Meta-provided Facebook chats led a woman to plead guilty to abortion-related charges

This blog originally appeared at The Verge.

Facebook chats played a pivotal role in leading a woman to plead guilty to abortion-related charges, emphasizing the increasing influence of social media in legal proceedings and prompting discussions on privacy, digital evidence, and the intersection of technology and law.

An investigating officer served a warrant to Meta, which provided unencrypted chat sessions showing the woman and her daughter discussing abortion pills.

By Wes Davis, a weekend editor who covers the latest in tech and entertainment. He has written news, reviews, and more as a tech journalist since 2020.

A Norfolk, Nebraska, woman pleaded guilty to helping her daughter have a medication abortion last year. The charges came after Facebook, by court order, provided police with evidence that bolstered a Madison County prosecutor’s case against her.

Last year, it emerged that the two were charged after police acquired Facebook messages that proved the two had acquired abortion medication intended for first-trimester abortions. In a June 2022 affidavit, the officer investigating Celeste Burgess, the daughter who was charged along with her mother, Jessica Burgess, said he’d served Meta a warrant seeking their messages, and the company quickly complied.

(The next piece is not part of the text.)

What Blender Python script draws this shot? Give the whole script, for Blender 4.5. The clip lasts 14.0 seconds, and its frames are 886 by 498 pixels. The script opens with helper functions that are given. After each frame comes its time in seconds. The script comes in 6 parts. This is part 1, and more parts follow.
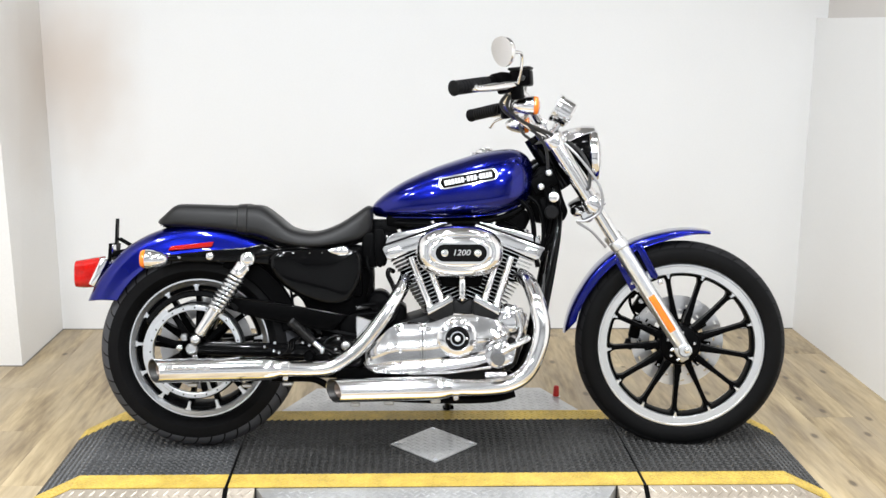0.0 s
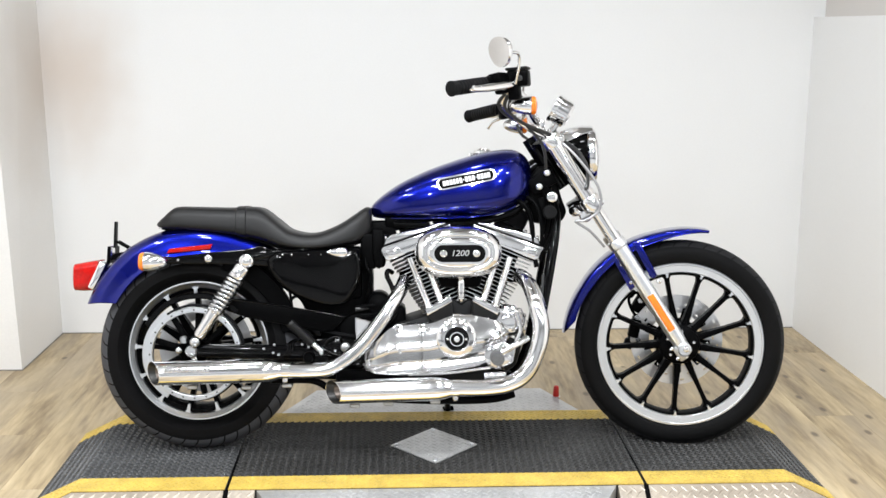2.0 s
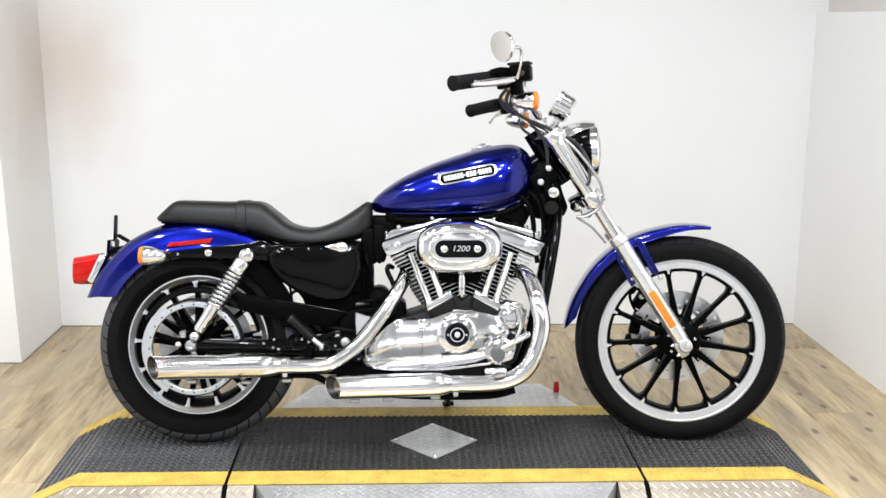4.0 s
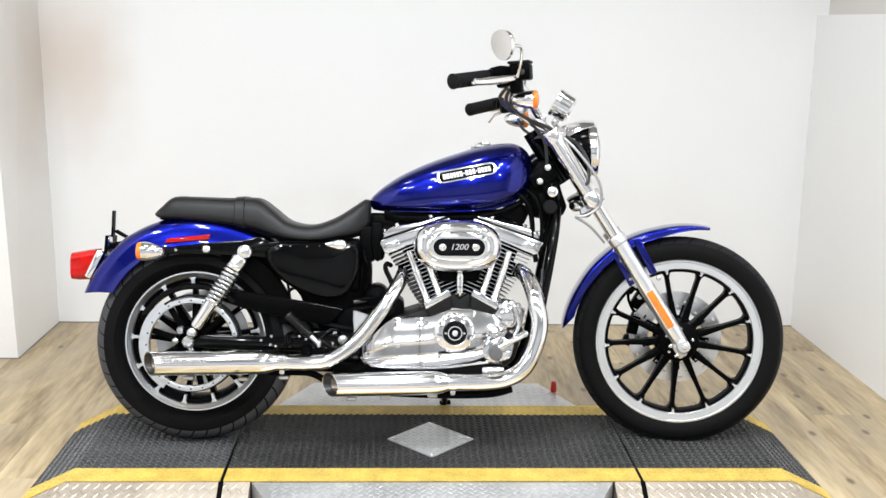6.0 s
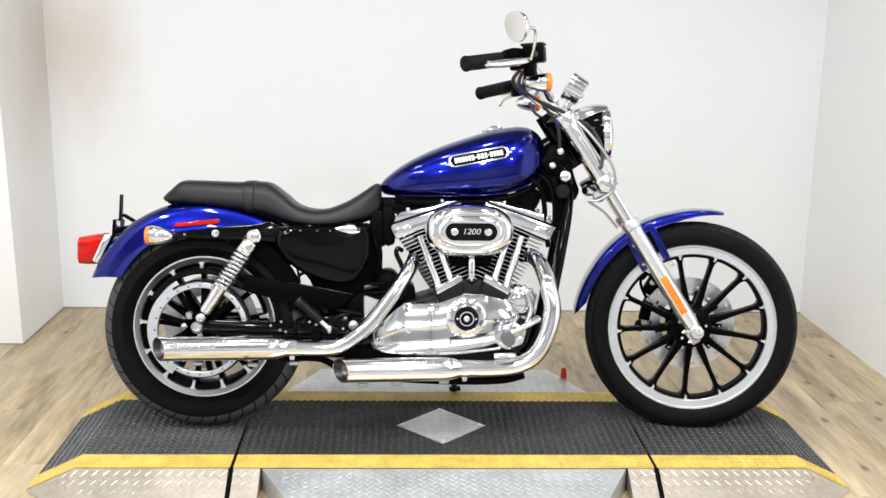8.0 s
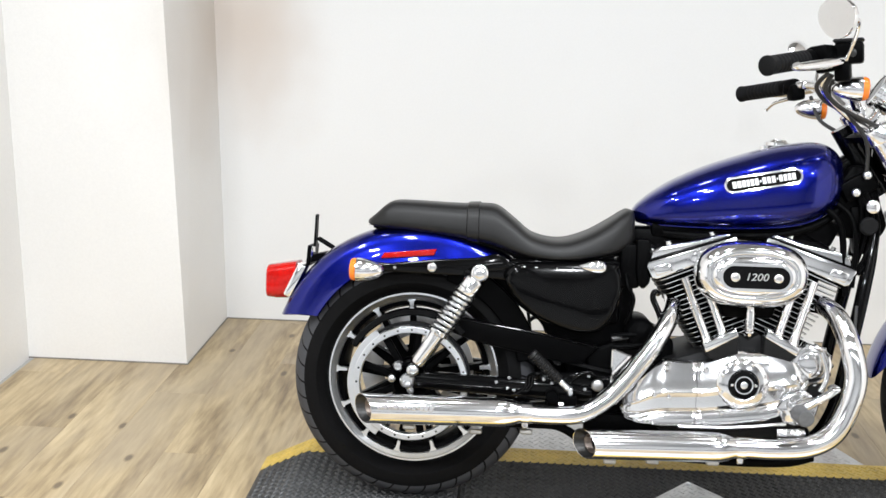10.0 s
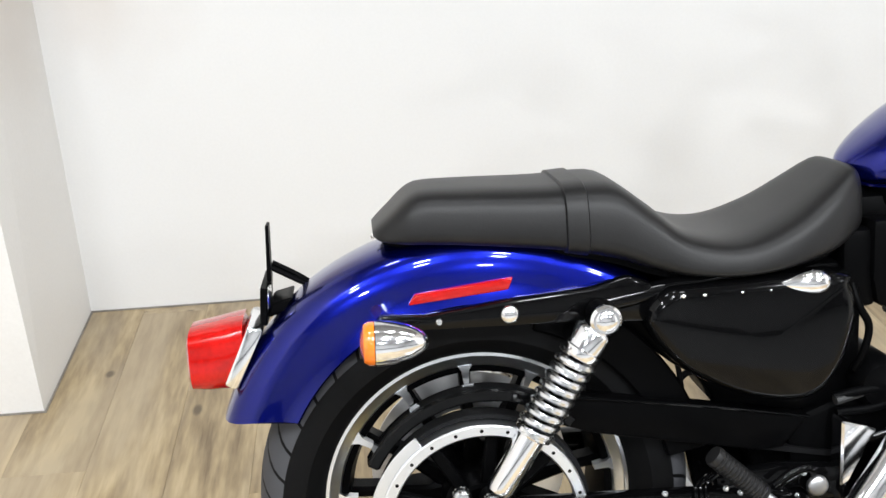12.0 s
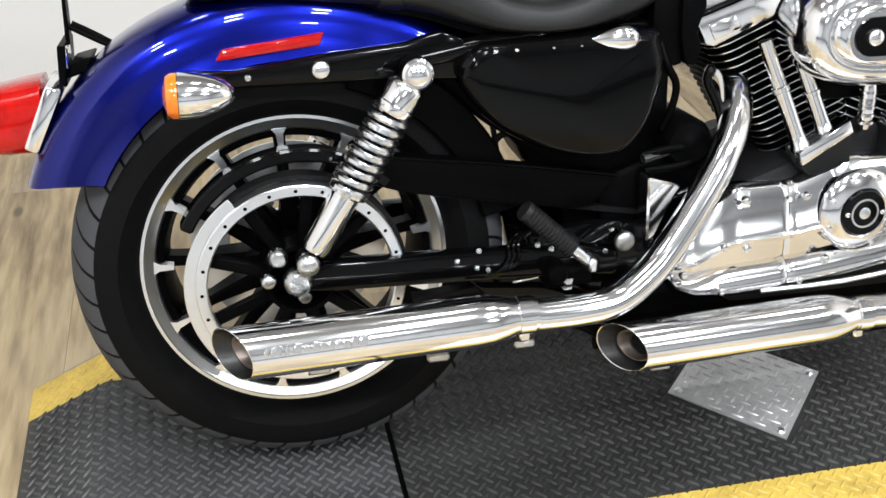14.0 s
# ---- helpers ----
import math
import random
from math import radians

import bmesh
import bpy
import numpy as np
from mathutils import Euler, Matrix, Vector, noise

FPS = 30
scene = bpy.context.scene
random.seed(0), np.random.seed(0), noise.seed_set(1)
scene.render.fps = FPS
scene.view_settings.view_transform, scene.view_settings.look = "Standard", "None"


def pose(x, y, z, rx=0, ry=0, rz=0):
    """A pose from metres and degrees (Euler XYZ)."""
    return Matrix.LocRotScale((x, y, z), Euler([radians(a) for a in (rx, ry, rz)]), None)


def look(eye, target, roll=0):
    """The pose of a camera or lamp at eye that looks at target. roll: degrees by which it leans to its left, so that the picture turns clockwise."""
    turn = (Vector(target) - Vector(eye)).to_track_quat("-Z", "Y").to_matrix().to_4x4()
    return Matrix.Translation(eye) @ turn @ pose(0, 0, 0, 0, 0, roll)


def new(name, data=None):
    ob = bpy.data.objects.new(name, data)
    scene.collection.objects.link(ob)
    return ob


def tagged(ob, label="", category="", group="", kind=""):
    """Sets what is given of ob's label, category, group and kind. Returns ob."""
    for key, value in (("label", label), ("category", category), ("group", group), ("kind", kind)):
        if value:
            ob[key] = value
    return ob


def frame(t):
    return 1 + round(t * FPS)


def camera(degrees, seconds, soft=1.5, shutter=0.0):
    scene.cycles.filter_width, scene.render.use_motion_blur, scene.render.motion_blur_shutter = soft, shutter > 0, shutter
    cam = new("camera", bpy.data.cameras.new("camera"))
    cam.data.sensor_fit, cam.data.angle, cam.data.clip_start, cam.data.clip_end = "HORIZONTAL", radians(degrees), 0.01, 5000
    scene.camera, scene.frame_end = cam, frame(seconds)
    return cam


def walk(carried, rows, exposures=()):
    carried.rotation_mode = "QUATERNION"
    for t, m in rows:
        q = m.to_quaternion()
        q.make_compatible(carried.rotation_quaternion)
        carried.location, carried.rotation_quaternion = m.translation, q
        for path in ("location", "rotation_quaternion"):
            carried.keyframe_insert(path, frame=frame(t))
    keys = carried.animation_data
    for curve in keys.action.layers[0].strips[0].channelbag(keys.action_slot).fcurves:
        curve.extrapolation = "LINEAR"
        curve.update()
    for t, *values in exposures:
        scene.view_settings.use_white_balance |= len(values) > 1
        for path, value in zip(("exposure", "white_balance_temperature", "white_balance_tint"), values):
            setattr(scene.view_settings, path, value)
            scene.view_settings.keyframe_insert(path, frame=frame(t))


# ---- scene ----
cam = camera(44.6, 14.0, soft=1.5)
PATH = [
    (0, (0.629, -3.293, 1.3), (0.711, -1.336, 0.894), 0.6),
    (0.5, (0.631, -3.299, 1.297), (0.72, -1.344, 0.883), 0.6),
    (1, (0.636, -3.296, 1.293), (0.724, -1.338, 0.892), 0.4),
    (1.5, (0.633, -3.295, 1.298), (0.715, -1.337, 0.899), 0.3),
    (2, (0.633, -3.295, 1.294), (0.715, -1.337, 0.893), 0.2),
    (2.5, (0.637, -3.285, 1.296), (0.711, -1.33, 0.883), 0.4),
    (3, (0.631, -3.285, 1.299), (0.706, -1.328, 0.889), 0.3),
    (5.5, (0.633, -3.278, 1.293), (0.726, -1.325, 0.872), 0.8),
    (6, (0.631, -3.28, 1.29), (0.716, -1.325, 0.878), 1.0),
    (6.5, (0.624, -3.272, 1.293), (0.71, -1.318, 0.875), 1.1),
    (7, (0.613, -3.267, 1.287), (0.696, -1.313, 0.87), 1.4),
    (9.5, (0.412, -2.966, 1.27), (0.473, -1.024, 0.797), -0.5),
    (10, (0.251, -2.609, 1.305), (0.123, -0.676, 0.81), 1.2),
    (10.5, (0.066, -2.257, 1.286), (0.09, -0.355, 0.669), -0.9),
    (11, (0.016, -1.865, 1.265), (-0.004, 0.054, 0.7), -2.0),
    (11.5, (-0.07, -1.527, 1.259), (0.019, 0.353, 0.584), -0.5),
    (12, (-0.129, -1.315, 1.227), (0.022, 0.525, 0.457), -2.2),
    (12.5, (-0.103, -1.294, 1.176), (0.036, 0.455, 0.215), 0.2),
    (13, (-0.106, -1.329, 1.13), (0.03, 0.32, 0.007), -0.3),
    (13.5, (-0.106, -1.36, 1.119), (0.066, 0.289, 0.0), -0.5),
    (14, (-0.079, -1.36, 1.12), (0.306, 0.31, 0.09), 0.8),
]
EXPOSURES = [(0.0, 0.16), (1.0, 0.14), (2.0, 0.14), (3.2, 0.18), (6.0, 0.19), (9.5, 0.13), (10.5, 0.15), (11.5, 0.18), (12.1, 0.21), (12.6, 0.22), (13.1, 0.15), (14.0, 0.05)]
walk(cam, [(t, look(eye, target, roll)) for t, eye, target, roll in PATH], EXPOSURES)

# ---------------------------------------------------------------- light
world = bpy.data.worlds.new("world")
scene.world = world
world.use_nodes = True
world.node_tree.nodes["Background"].inputs[0].default_value = (0.8, 0.86, 1.0, 1)
world.node_tree.nodes["Background"].inputs[1].default_value = 0.1

DECK = -0.004      # top of the platform
GROUND = -0.075    # wooden floor
CEIL = 2.75
LAMPS = [(x, -0.3) for x in (-0.80, -0.10, 0.60, 1.30, 2.00)] + [(x, y) for y in (-1.6, -2.2) for x in (-1.45, -0.40, 0.60, 1.60, 2.65)] + [(x, -4.4) for x in (-1.4, 0.6, 2.6)]


def ceiling_lamp(x, y, watts):
    data = bpy.data.lights.new("ceiling_lamp", "AREA")
    data.shape, data.size, data.energy, data.color = "DISK", 0.22, watts, (0.93, 0.965, 1.0)
    ob = new("ceiling_lamp", data)
    ob.matrix_world = pose(x, y, CEIL - 0.035)
    return ob


for lx, ly in LAMPS:
    ceiling_lamp(lx, ly, 5.0 if ly > -1 else 17.6 if ly > -3 else 54.0)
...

The charges include having an abortion after 20 weeks, false reporting, and tampering with human skeletal remains. According to last year’s affidavit, Burgess was about 23 weeks along in her pregnancy, which is also later than the Nebraska 20-week post-fertilization abortion ban in place at the time. Nebraska has since implemented a 12-week abortion ban.

The case underscores a crucial privacy drawback of Facebook Messenger, which to this day doesn’t default to end-to-end encryption (E2EE) like other messengers, such as Signal, Meta’s own WhatsApp, or Apple’s iMessage do. Because it’s not the default, average people not being intentional about their messaging may not realize they can even turn it on.

E2EE is important because, when it’s properly implemented, the company offering it has no key to unlock the messages — the only person who can access the messages is the sender and the receiver, and in some cases, you can even set the messages to be deleted.

In June, when the investigating officer’s affidavit was filed, the Supreme Court was on the precipice of striking down Roe v. Wade — which it did only nine days afterward on June 24th, 2022. Afterward, existing, unenforceable abortion bans around the country immediately took effect, while many states got to work passing new restrictions, and women’s rights advocacy groups warned of digital privacy risks illuminated in cases just like the Burgess’.